The rebuttal to the paternalistic viewpoint is that if the government makes it illegal for a desperate person to borrow (even when willing to agree to a high interest rate), they may go to an unscrupulous loan shark instead. Banks can be regulated to avoid the ills of loan sharking, even if allowed to charge 25 % interest rates. Analogies include the sale and consumption of alcohol, which was made legal after Prohibition failed, but which is regulated in many ways, as it should be.
To illustrate with a more extreme sort of debt, we don’t allow desperate people to agree to sell themselves into slavery to a creditor if they can’t repay a loan. This was common in Britain two centuries ago. See Charles Dickens re “debtors’ prisons.” Many poor workers voluntarily agreed to be indentured servants, populating colonies in America and Australia, even before incurring any debt that they couldn’t repay, which seems less evil a practice than debtors‘ prisons.

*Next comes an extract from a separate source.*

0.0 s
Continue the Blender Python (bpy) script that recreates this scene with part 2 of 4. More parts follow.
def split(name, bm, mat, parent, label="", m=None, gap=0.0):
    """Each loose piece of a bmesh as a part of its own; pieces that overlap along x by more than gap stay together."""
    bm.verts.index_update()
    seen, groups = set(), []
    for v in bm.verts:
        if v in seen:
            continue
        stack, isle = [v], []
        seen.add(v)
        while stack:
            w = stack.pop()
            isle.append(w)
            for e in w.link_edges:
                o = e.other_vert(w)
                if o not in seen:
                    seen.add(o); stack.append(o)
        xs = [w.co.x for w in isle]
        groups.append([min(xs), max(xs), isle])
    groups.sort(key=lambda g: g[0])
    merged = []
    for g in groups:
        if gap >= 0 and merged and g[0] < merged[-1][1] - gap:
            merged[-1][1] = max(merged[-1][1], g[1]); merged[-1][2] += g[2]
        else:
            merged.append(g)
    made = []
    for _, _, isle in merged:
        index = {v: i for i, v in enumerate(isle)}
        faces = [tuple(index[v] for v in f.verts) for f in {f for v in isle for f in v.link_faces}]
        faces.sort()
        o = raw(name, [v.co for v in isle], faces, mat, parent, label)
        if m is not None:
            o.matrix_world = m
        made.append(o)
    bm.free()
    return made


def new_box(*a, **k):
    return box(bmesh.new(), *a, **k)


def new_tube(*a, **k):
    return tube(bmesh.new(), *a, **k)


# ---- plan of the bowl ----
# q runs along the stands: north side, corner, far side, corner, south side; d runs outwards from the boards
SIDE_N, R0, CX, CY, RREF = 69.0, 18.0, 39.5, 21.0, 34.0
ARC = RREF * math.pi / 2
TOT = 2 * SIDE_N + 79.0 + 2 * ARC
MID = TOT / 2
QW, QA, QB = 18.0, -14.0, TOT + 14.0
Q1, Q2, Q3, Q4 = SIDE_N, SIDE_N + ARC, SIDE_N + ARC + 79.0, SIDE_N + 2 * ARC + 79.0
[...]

Society’s solution was to ban debtors’ prisons and indentured servitude, insisting on the institution of personal bankruptcy instead — a more efficient and ethical way of resolving unpayable debts. A libertarian might still argue that this institutional arrangement limits access to credit by the desperate. But overall, this is a worthy trade-off. The same is probably true of interest-rate caps on credit-card debt.